◆ STATED GOAL
Give back exactly the lines from the start of the listing to the line containing "scene = bpy.context.scene", inclusive, and nothing beyond them.

◆ INFORMATION SUPPLIED
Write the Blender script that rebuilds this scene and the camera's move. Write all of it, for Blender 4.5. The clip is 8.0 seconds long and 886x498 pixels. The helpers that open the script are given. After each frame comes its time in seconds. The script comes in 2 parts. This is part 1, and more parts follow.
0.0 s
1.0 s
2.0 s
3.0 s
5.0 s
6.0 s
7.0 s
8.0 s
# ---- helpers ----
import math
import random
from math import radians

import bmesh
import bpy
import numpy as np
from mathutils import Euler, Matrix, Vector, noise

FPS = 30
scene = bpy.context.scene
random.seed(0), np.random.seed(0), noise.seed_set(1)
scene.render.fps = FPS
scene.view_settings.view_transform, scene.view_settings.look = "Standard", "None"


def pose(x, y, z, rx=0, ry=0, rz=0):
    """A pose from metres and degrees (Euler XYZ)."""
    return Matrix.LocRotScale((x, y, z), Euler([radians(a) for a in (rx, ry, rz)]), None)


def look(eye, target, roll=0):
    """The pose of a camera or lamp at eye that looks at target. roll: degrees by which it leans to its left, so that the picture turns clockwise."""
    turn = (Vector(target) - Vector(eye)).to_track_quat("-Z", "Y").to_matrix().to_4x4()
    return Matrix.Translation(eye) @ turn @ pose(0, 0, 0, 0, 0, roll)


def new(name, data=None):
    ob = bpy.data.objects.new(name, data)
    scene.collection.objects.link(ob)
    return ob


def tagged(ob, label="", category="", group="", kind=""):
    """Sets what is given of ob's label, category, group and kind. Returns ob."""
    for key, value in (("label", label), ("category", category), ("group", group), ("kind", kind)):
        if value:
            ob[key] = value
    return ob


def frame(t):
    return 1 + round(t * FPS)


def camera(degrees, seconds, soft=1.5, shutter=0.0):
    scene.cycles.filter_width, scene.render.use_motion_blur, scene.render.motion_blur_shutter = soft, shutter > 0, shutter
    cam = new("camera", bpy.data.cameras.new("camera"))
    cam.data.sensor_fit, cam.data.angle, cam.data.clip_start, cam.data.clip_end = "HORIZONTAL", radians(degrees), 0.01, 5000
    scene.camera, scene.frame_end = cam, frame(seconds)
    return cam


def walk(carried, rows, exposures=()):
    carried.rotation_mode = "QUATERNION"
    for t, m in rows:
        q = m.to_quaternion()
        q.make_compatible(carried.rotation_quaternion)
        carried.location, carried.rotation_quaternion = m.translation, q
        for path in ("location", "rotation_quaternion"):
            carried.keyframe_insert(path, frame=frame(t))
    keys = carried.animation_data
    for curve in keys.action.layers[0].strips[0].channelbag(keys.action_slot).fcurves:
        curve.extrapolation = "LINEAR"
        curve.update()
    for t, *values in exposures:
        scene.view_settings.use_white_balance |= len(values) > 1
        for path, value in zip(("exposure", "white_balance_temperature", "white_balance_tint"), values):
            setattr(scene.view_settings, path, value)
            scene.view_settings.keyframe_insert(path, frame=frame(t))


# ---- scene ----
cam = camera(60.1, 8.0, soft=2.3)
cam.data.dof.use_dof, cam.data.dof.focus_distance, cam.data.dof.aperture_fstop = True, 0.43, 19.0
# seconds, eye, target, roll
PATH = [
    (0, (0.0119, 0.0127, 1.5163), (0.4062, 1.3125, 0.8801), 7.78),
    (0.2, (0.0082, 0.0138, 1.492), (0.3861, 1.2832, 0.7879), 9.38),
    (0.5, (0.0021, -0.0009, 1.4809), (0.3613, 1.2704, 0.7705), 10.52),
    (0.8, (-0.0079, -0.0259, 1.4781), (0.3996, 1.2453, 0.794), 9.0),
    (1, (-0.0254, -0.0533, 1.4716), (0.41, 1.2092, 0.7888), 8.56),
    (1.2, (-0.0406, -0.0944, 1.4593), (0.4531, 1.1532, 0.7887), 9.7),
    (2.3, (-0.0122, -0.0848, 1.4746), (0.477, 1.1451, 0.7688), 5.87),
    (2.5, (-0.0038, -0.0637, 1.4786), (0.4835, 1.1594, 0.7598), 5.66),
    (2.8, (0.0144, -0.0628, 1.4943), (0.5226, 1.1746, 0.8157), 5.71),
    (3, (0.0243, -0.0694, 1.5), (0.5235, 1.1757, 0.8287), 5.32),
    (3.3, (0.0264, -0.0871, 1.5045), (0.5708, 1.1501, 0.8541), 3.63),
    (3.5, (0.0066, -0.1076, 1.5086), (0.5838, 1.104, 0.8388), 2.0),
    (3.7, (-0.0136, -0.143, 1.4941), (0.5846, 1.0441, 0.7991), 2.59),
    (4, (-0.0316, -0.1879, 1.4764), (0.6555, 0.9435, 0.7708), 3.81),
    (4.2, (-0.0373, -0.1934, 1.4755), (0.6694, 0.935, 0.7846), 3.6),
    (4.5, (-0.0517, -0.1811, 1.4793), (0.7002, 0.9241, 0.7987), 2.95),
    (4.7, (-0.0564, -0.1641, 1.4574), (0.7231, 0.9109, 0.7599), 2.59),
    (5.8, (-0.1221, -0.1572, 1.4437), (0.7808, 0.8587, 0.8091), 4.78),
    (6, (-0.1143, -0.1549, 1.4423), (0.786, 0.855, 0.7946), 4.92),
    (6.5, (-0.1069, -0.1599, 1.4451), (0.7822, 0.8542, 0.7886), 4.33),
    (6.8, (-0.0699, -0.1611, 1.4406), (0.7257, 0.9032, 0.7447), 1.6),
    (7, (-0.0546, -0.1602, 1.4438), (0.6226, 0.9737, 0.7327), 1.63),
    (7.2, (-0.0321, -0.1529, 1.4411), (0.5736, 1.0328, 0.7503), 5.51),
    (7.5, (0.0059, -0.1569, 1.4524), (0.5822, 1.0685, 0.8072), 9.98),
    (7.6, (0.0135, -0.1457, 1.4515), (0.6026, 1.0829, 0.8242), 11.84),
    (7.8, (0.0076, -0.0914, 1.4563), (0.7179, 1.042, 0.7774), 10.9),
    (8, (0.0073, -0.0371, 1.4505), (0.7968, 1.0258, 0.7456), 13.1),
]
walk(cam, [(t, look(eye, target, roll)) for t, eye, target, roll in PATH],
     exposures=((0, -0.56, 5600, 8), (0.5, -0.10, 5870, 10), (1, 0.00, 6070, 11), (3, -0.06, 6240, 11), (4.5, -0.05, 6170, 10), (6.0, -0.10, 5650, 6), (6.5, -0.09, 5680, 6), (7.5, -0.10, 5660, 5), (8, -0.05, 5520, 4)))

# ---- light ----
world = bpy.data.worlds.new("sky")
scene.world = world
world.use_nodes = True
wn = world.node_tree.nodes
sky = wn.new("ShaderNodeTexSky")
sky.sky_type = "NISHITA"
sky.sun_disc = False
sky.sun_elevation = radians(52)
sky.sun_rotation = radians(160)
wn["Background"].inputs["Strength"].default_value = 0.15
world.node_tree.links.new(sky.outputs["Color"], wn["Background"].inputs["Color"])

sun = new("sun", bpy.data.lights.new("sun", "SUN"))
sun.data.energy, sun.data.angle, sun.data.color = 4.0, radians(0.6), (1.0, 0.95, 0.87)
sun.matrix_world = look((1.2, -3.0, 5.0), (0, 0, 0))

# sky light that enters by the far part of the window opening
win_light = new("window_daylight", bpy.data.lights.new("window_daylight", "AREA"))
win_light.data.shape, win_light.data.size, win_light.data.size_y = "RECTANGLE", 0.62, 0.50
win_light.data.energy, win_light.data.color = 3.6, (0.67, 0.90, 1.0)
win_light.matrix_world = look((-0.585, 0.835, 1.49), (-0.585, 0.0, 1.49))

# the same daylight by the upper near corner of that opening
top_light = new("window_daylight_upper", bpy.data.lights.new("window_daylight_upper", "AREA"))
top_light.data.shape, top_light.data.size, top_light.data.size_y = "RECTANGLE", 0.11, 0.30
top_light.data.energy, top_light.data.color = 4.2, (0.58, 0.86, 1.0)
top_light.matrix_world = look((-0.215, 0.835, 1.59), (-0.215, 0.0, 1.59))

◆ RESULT
Write the Blender script that rebuilds this scene and the camera's move. Write all of it, for Blender 4.5. The clip is 8.0 seconds long and 886x498 pixels. The helpers that open the script are given. After each frame comes its time in seconds. The script comes in 2 parts. This is part 1, and more parts follow.
0.0 s
1.0 s
2.0 s
3.0 s
5.0 s
6.0 s
7.0 s
8.0 s
# ---- helpers ----
import math
import random
from math import radians

import bmesh
import bpy
import numpy as np
from mathutils import Euler, Matrix, Vector, noise

FPS = 30
scene = bpy.context.scene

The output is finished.